Now a bit of busy waiting until the registering process is complete.

# get all the instances for this stack
aws opsworks describe-instances --region us-east-1 --stack-id $STACK_ID > /tmp/stack.json
# extract the opsworks instance id for this ec2 instance
OPSWORKS_INSTANCE_ID=`eval "cat /tmp/stack.json | jq '.Instances[] | select(.Ec2InstanceId == \"$INSTANCE_ID\").InstanceId'"`
OPSWORKS_INSTANCE_ID=`echo $OPSWORKS_INSTANCE_ID | tr -d '"'`
# loop until the registration is complete
OPSWORKS_INSTANCE_STATUS="unknown"
while [  $OPSWORKS_INSTANCE_STATUS != "registered" ]; do
    aws opsworks describe-instances --region us-east-1 --instance-ids $OPSWORKS_INSTANCE_ID > /tmp/instance.json
    OPSWORKS_INSTANCE_STATUS=`eval "cat /tmp/instance.json | jq '.Instances[] | select(.Ec2InstanceId == \"$INSTANCE_ID\").Status'"`
    OPSWORKS_INSTANCE_STATUS=`echo $OPSWORKS_INSTANCE_STATUS | tr -d '"'`
    echo -n "."
    # sleep a bit
    sleep 5
done

And finally assign the instance to the desired layer, this is the bit where the Chef recipes will be run.
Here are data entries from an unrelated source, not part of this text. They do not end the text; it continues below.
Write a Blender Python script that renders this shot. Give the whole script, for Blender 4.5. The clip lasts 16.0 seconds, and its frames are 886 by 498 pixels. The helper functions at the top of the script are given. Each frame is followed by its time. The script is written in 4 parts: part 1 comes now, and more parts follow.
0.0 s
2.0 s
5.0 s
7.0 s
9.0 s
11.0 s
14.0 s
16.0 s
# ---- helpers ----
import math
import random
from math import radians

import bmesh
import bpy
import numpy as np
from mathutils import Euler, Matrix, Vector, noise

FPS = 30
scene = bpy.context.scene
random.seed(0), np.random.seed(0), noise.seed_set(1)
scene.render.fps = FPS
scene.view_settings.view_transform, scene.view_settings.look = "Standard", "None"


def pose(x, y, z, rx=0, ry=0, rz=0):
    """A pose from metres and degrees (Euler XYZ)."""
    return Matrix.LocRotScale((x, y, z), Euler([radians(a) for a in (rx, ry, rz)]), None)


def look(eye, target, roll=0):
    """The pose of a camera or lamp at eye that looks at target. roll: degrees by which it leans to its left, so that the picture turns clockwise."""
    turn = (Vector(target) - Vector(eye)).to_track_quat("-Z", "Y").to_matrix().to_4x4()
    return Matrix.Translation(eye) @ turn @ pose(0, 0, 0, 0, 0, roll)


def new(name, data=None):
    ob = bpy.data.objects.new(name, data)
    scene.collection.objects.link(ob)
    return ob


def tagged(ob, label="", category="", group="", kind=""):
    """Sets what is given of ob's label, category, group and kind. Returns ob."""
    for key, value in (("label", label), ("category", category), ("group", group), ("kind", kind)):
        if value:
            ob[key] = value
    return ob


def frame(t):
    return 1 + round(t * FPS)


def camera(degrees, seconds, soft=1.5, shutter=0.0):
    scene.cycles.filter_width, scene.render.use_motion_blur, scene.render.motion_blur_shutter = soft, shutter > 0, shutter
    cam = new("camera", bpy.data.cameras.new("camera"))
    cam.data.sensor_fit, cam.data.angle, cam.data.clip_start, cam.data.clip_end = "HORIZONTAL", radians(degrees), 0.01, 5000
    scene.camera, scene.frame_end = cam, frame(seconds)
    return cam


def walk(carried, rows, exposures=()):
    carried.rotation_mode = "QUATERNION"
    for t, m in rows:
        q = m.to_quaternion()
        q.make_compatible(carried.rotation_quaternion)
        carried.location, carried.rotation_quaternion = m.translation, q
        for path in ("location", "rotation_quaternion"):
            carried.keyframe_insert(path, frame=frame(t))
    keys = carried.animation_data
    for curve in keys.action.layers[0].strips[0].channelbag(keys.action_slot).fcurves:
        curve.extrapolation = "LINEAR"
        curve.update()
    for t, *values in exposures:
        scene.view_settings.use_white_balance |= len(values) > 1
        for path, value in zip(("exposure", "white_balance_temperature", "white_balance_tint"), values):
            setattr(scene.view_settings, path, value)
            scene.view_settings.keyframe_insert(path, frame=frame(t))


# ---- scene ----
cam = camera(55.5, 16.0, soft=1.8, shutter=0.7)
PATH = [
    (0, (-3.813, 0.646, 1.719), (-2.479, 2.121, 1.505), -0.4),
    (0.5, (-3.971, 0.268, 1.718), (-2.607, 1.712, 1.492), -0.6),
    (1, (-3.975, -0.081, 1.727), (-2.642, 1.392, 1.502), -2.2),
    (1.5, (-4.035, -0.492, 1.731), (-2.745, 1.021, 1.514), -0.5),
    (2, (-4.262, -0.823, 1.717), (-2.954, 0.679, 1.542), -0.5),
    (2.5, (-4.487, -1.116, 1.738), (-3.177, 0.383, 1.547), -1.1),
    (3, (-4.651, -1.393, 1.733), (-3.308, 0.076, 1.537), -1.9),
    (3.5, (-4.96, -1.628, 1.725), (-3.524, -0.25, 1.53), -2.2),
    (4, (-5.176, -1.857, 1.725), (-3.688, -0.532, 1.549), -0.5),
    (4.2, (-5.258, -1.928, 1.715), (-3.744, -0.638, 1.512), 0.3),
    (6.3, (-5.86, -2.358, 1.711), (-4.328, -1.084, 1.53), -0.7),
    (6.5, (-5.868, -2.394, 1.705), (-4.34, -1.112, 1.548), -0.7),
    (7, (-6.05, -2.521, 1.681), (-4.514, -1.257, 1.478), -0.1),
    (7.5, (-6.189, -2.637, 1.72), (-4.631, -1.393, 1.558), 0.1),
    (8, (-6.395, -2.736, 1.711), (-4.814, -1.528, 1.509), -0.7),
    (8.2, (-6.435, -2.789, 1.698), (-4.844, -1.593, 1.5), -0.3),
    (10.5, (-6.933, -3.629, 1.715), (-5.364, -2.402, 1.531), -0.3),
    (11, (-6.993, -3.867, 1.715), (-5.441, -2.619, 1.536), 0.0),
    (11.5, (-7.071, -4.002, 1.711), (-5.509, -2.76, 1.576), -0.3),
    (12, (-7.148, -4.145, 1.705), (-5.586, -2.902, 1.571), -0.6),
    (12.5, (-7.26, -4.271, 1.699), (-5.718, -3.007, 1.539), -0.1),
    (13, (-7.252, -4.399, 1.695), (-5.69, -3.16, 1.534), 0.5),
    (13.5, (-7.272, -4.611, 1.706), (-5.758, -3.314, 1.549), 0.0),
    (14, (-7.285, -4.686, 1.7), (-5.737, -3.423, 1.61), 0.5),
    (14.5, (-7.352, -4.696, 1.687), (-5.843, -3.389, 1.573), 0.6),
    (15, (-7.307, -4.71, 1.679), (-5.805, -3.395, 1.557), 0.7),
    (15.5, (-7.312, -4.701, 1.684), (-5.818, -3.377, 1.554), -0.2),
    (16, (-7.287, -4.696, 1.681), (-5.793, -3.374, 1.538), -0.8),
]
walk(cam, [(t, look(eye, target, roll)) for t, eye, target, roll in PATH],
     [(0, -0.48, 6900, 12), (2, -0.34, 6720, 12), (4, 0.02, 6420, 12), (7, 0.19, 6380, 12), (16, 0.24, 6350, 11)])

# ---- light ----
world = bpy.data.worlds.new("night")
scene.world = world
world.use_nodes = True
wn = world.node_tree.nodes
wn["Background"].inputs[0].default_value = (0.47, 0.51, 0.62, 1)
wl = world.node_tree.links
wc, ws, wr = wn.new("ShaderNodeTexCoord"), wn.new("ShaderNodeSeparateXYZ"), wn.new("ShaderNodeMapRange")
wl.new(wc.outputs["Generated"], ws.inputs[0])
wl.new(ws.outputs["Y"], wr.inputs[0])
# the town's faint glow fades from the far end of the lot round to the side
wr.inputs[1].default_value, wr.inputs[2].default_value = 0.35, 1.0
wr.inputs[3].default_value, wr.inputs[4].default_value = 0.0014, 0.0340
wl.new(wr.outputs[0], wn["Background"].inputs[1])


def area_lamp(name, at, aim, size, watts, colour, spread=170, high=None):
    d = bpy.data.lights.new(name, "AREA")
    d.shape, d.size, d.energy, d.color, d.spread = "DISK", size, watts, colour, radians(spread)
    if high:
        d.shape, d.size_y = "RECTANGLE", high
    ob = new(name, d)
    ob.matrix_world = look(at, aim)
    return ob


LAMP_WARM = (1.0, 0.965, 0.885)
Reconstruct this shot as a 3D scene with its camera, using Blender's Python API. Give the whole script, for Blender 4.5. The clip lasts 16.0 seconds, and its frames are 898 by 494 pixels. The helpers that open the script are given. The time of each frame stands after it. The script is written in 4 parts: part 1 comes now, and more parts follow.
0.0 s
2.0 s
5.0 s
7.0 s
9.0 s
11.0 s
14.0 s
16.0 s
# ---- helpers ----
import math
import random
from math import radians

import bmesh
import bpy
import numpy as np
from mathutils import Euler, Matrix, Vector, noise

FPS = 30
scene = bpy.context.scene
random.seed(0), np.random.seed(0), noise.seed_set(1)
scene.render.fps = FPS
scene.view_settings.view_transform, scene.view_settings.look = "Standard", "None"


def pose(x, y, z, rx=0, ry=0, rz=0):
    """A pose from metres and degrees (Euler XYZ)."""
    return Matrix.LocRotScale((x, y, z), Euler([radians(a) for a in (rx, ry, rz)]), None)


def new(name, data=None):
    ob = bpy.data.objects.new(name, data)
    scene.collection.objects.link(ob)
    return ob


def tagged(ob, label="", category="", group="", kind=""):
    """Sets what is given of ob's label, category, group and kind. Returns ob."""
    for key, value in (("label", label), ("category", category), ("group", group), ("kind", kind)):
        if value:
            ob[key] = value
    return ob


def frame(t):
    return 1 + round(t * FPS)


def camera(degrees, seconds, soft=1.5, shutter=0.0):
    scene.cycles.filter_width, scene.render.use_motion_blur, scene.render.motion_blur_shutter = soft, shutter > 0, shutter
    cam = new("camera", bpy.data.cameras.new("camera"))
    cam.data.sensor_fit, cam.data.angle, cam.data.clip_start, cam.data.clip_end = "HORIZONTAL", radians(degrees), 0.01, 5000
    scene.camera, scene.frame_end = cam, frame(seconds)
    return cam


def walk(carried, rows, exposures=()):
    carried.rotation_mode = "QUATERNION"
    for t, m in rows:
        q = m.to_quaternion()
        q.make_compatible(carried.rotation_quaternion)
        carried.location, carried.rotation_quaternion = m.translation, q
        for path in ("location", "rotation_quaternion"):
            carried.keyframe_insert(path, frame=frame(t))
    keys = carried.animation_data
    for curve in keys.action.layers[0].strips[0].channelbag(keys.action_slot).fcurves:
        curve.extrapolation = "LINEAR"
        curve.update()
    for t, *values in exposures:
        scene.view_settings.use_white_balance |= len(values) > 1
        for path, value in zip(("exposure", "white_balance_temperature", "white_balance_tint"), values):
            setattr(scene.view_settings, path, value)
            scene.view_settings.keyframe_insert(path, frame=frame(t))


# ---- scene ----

# assign the instance to the layer
aws opsworks assign-instance --region us-east-1 --instance-id $OPSWORKS_INSTANCE_ID --layer-id $LAYER_ID

And that’s it, if for some reason your application crashes ASG will take over and launch a new instance that will be provisioned by Opsworks.